Saturday, June 27, 2020

In love with the shape of you (my economic recovery)

Lately, the stock market has been rather listless. Like dancing a slow waltz - two steps forward, one step back.

Image by Markus Winkler from Pixabay

Speculators hoping for some quick trade action must have been disappointed.

The wind of the bull rally a few weeks back has been taken out of the investors' sails.

The lack of direction feels as if we have entered the eerie eye of a storm. The unnerving lull before all hell breaks loose.

While most people are still worried about the virus and the economy, dissenting voices have started to pop up, arguing for the case that the worst is over.

Take Morgan Stanley. The investment firm proclaimed "greater confidence in a 'V-shaped recovery', citing positive economic data and policy action from health authorities, governments and central banks." [news]

Throwing his weight behind this idea is private equity juggernaut Blackstone Group CEO Stephen Schwarzman. He believes the economic reopening will spark a rapid rebound from the bottom set in the second quarter. [news]

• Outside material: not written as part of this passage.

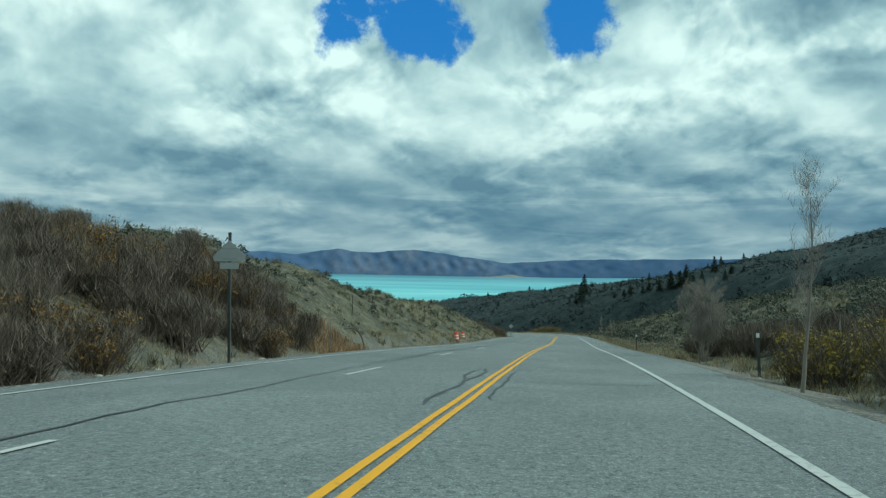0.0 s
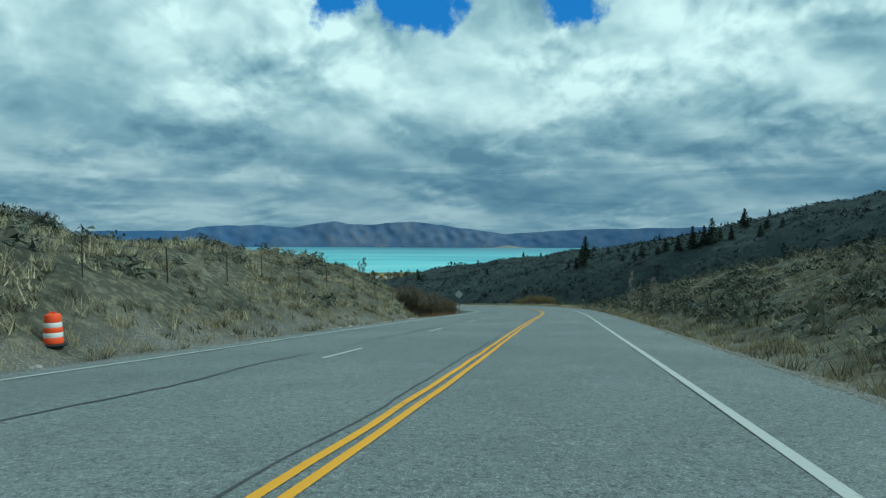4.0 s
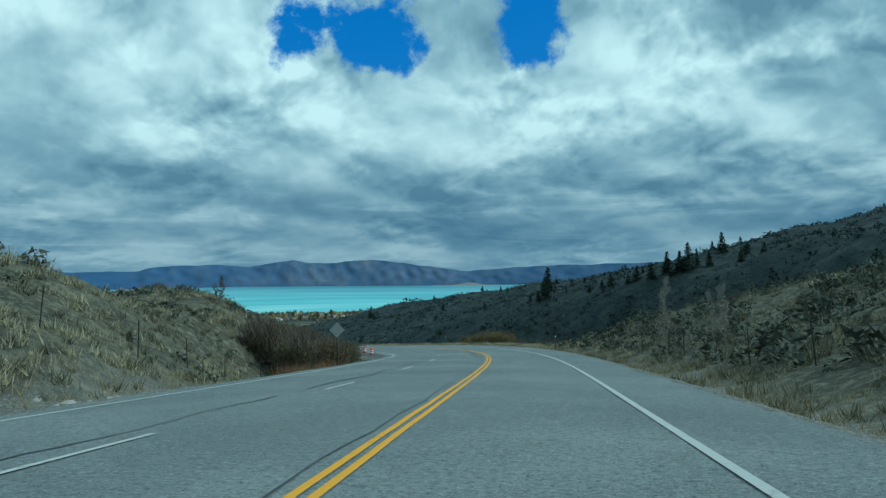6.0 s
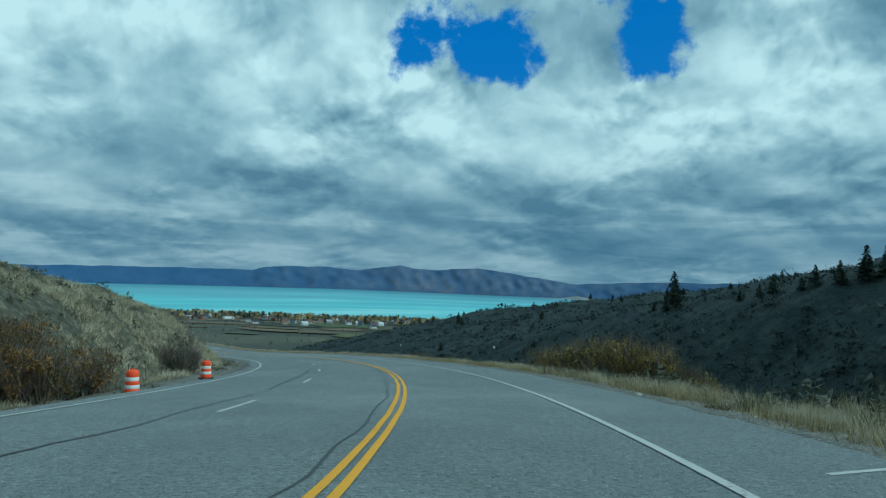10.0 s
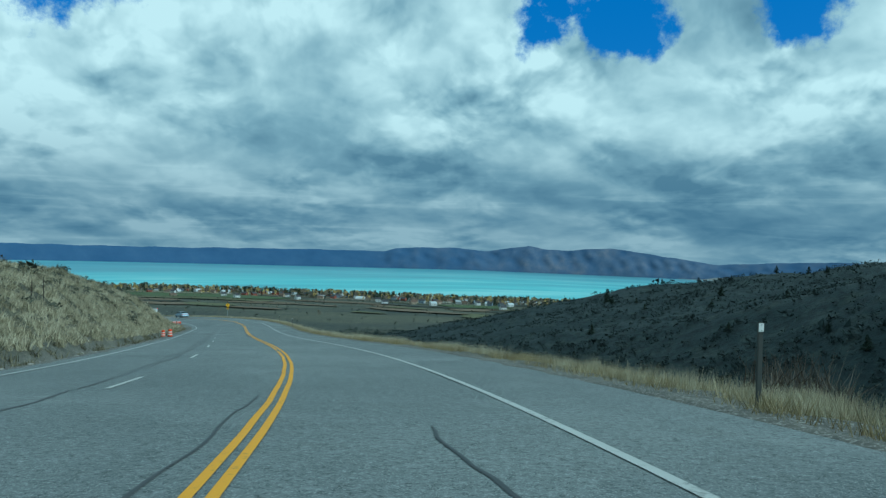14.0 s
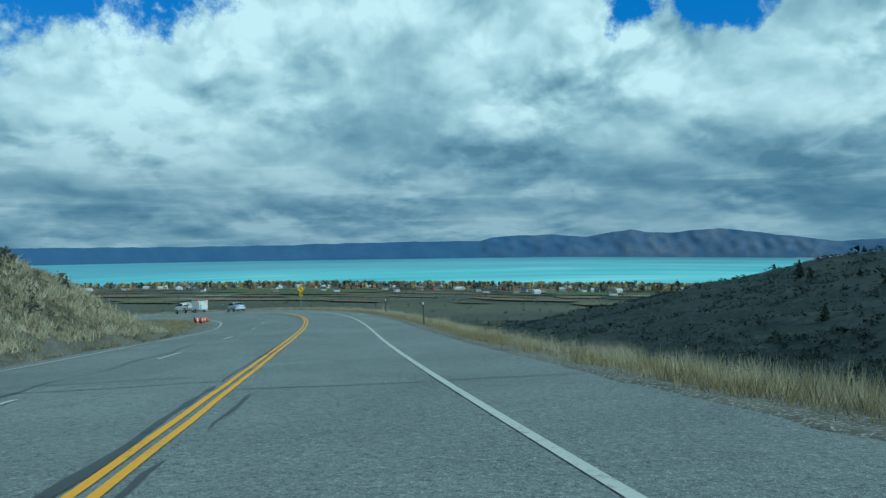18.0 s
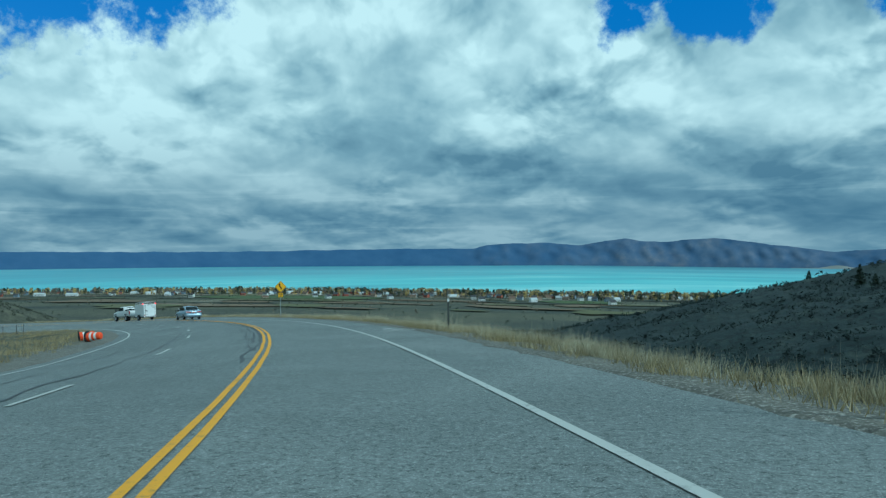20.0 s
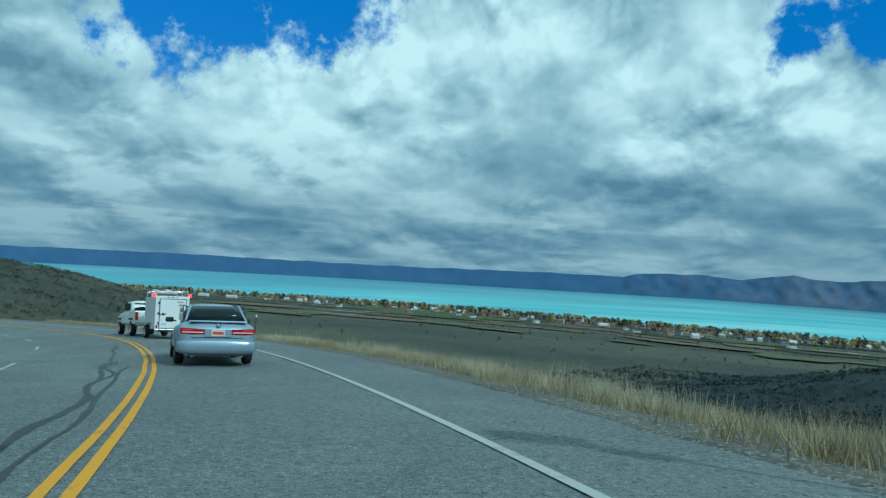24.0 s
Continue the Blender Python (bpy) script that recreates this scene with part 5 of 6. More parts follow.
def build_poles():
    for i, (x, y, h) in enumerate(((140, 640, 11), (60, 760, 11), (-20, 900, 11), (215, 560, 11))):
        ob = thing("utility_pole", "weathered wooden utility pole behind the ridge", "utility pole", "utility poles", place(x, y, 30))
        part("pole", tube(0.16, 0.10, (0, 0, -0.5), (0, 0, h), 8), M["bark"], ob)
        part("crossarm", box(2.4, 0.12, 0.14, (0, 0, h - 0.7), 0.01), M["bark"], ob)
        for k in (-1, 0, 1):
            part("insulator", tube(0.05, 0.03, (k, 0, h - 0.63), (k, 0, h - 0.4), 8), M["stone"], ob)


build_poles()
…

Also joining the chorus are Stephen Innes, Chief Global Market Strategist at Axicorp [news], and former Goldman Sachs chief economist Jim O’Neill [news].

But clearly not everybody is as optimistic as these folks.

Certainly not the U.S. Federal Reserve ("Fed").

In its latest economic forecasts, the Fed projects a 6.5% contraction in U.S. GDP for 2020. [news] This is worse than the median 5.7% decline predicted by private economists, according to Bloomberg.

In other words, the Fed is warning investors not to bring out the champagne just yet.

Pundits expect Singapore to do no better. According to the latest poll by the Monetary Authority of Singapore, the local economy is forecasted to suffer a 5.8% contraction - huge contrast against the 0.6% growth projected in the March survey [news].

The Ministry of Trade and Industry had downgraded Singapore's 2020 GDP growth forecast to the range of -7% to -4%, from -4% to -1% earlier. [link] Should the 2Q20 QoQ GDP growth turns out negative, Singapore would have officially entered a technical recession.

Well, a terrible 2Q20 result is already priced in. It is water under the bridge. Experts are now looking ahead to the rest of the year for green shoots.

In its 3Q20 Quarterly Global Outlook, UOB sees "higher odds" of a V-shaped global recovery. [link] In fact, they see a "lower base case of a 45% chance of a U-shaped recovery, followed by a larger 30% chance of a V-shaped recovery and a similar 25% chance of a weak L-shaped recovery."

(I'm amazed how some economists can put a probability number to a guessing game.)

And the debate rages on.

On one end, we have the bulls who see the sunshine after the rain, and are willing to bet copious amounts of money in the stock market. On the other, we have the naysayers who think the collateral damage is done from the lockdown, and it will be quite a while before the economy gets its mojo back.

Who is right?

Are we going to have a V-shaped recovery? Or will it be a U-, W-, L- or geometrically complex shape of economic rebound?

The better question is: Who cares?

Unless you're a policy maker, or a central bank governor with a magic wand, chances are what you do will have very limited impact on how the economy heals. (You can buy that long-desired Rolex, or dine at your favourite Michelin star restaurant to keep the velocity of money going, but that's about it.)

My take is: don't bother with what the talking heads are spouting on financial media. Their job is to make educated guesses on the overall state of the economy, not on your personal portfolio.

Instead, focus on the one thing you can do, that will have a more lasting impact:

Select the stocks to invest in, WISELY.

Be sure the company which you agreed to be a co-owner of, has a strong balance sheet to survive any crisis, and a good record of earning profit and free cash flow year after year.

Market leadership, high barriers of entry, or a sizeable advantage over competitors are a definite plus.

And not forgetting an honest and capable management team at the helm, who do what they said, and say what they did.

In short, invest in the sort of businesses that will last through your children's generation.

As Warren Buffett quipped,

"Only buy something that you'd be perfectly happy to hold if the market shut down for 10 years."

When your portfolio is made up of these stalwarts, I can guarantee you will have a good night's sleep, even as the economy limps forward.

You can then sing happily to the addictive tune of Ed Sheeran's song, regardless of the shape the economic recovery takes.